Krishnamurti – Esse problema é ao mesmo tempo profundo e vasto. Procuremos abordá-lo, por assim dizer, tateando os diversos lados. O medo é tempo e pensamento (é tempo, é pensamento mensurando-se). O pensamento tanto dá continuidade ao medo quanto ao prazer. Esse fato é simples: ao pensar no objeto do nosso prazer, atribuímos continuidade ao prazer, e fazemos o mesmo com o medo, ao pensar no objeto de nosso medo. Se, ao contrário, encontramos face a face (somos o que vemos psicologicamente em movimento) o objeto de nosso medo, ele deixa de existir (não havendo qualquer movimento ele CESSA – cessamos como consciência pejada em movimento – passamos a existir descontinuamente como consciência sem coisa alguma impregnada, ou VAZIA).
R.P. – Como assim?
Krishnamurti – Falo do medo psicológico (mensurações de situações hipotéticas), não do medo de um perigo físico que procuramos afastar, que é natural. Considere o medo da morte. Em que consiste exatamente? Dividimos a totalidade do fenômeno vital (o existir) em vida e morte. A vida é conhecida; da morte, no entanto, não sabemos nada. Temos medo do que não conhecemos ou temos medo de perder o que conhecemos? É evidente que vida e morte são dois aspectos do mesmo fenômeno (que culturalmente separamos). Se deixarmos de considerá-los como dois fenômenos diferentes, não existe mais conflito.
R.P. – Mas não existe um medo fundamental?

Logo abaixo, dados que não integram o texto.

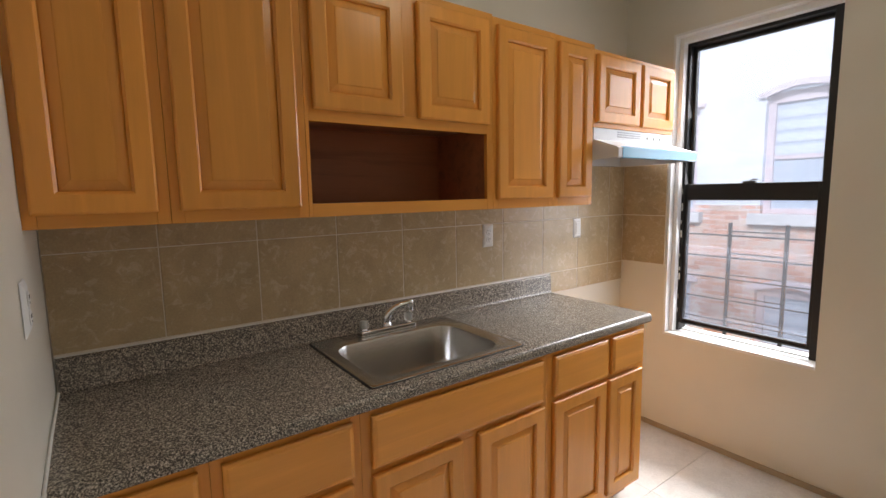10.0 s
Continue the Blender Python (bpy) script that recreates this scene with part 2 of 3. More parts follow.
def dome_glass():
    m = bpy.data.materials.new("ribbed_dome_glass")
    m.use_nodes = True
    nt = m.node_tree
    nt.nodes.remove(nt.nodes["Principled BSDF"])
    tr = node(nt, "ShaderNodeBsdfTransparent", Color=(0.86, 0.90, 0.86, 1))
    tl = node(nt, "ShaderNodeBsdfTranslucent", Color=(0.80, 0.95, 0.90, 1))
    gl = node(nt, "ShaderNodeBsdfGlossy", Roughness=0.12)
    m1, m2 = nt.nodes.new("ShaderNodeMixShader"), nt.nodes.new("ShaderNodeMixShader")
    m1.inputs[0].default_value, m2.inputs[0].default_value = 0.13, 0.07
    nt.links.new(tr.outputs[0], m1.inputs[1])
    nt.links.new(tl.outputs[0], m1.inputs[2])
    nt.links.new(m1.outputs[0], m2.inputs[1])
    nt.links.new(gl.outputs[0], m2.inputs[2])
    nt.links.new(m2.outputs[0], nt.nodes["Material Output"].inputs[0])
    return m


M_DOME = dome_glass()
M_BULB, _nt, _b = mat("lit_bulb", (1, 1, 1), 0.5)
_b.inputs["Emission Color"].default_value = (0.62, 0.90, 1.0, 1)
_b.inputs["Emission Strength"].default_value = 7.0
M_CLEAR, _nt, _b = mat("clear_acrylic", (0.8, 0.82, 0.82), 0.1)
_b.inputs["Transmission Weight"].default_value = 0.7


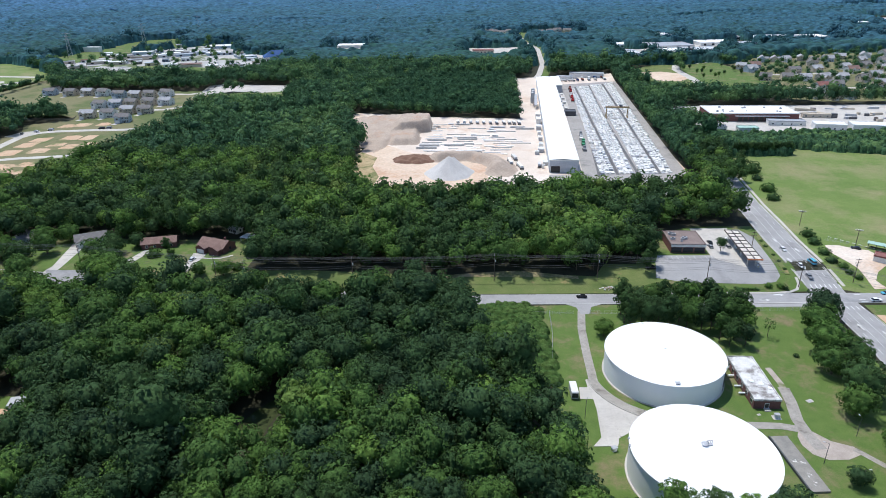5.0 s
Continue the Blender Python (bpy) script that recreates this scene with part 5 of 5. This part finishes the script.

Krishnamurti – Não. O medo é sempre o medo de alguma coisa. Todo medo, mesmo inconsciente, é o resultado de um pensamento. O medo geralmente difundido em todos os domínios é o medo psicológico, no interior do ego, são sempre o medo de NÃO SER. De não ser isso ou aquilo, ou simplesmente de não ser. A contradição evidente entre o fato de tudo que existe (temporalidade) ser transitório e a procura de uma permanência psicológica (perpetuidade) – eis a origem do medo.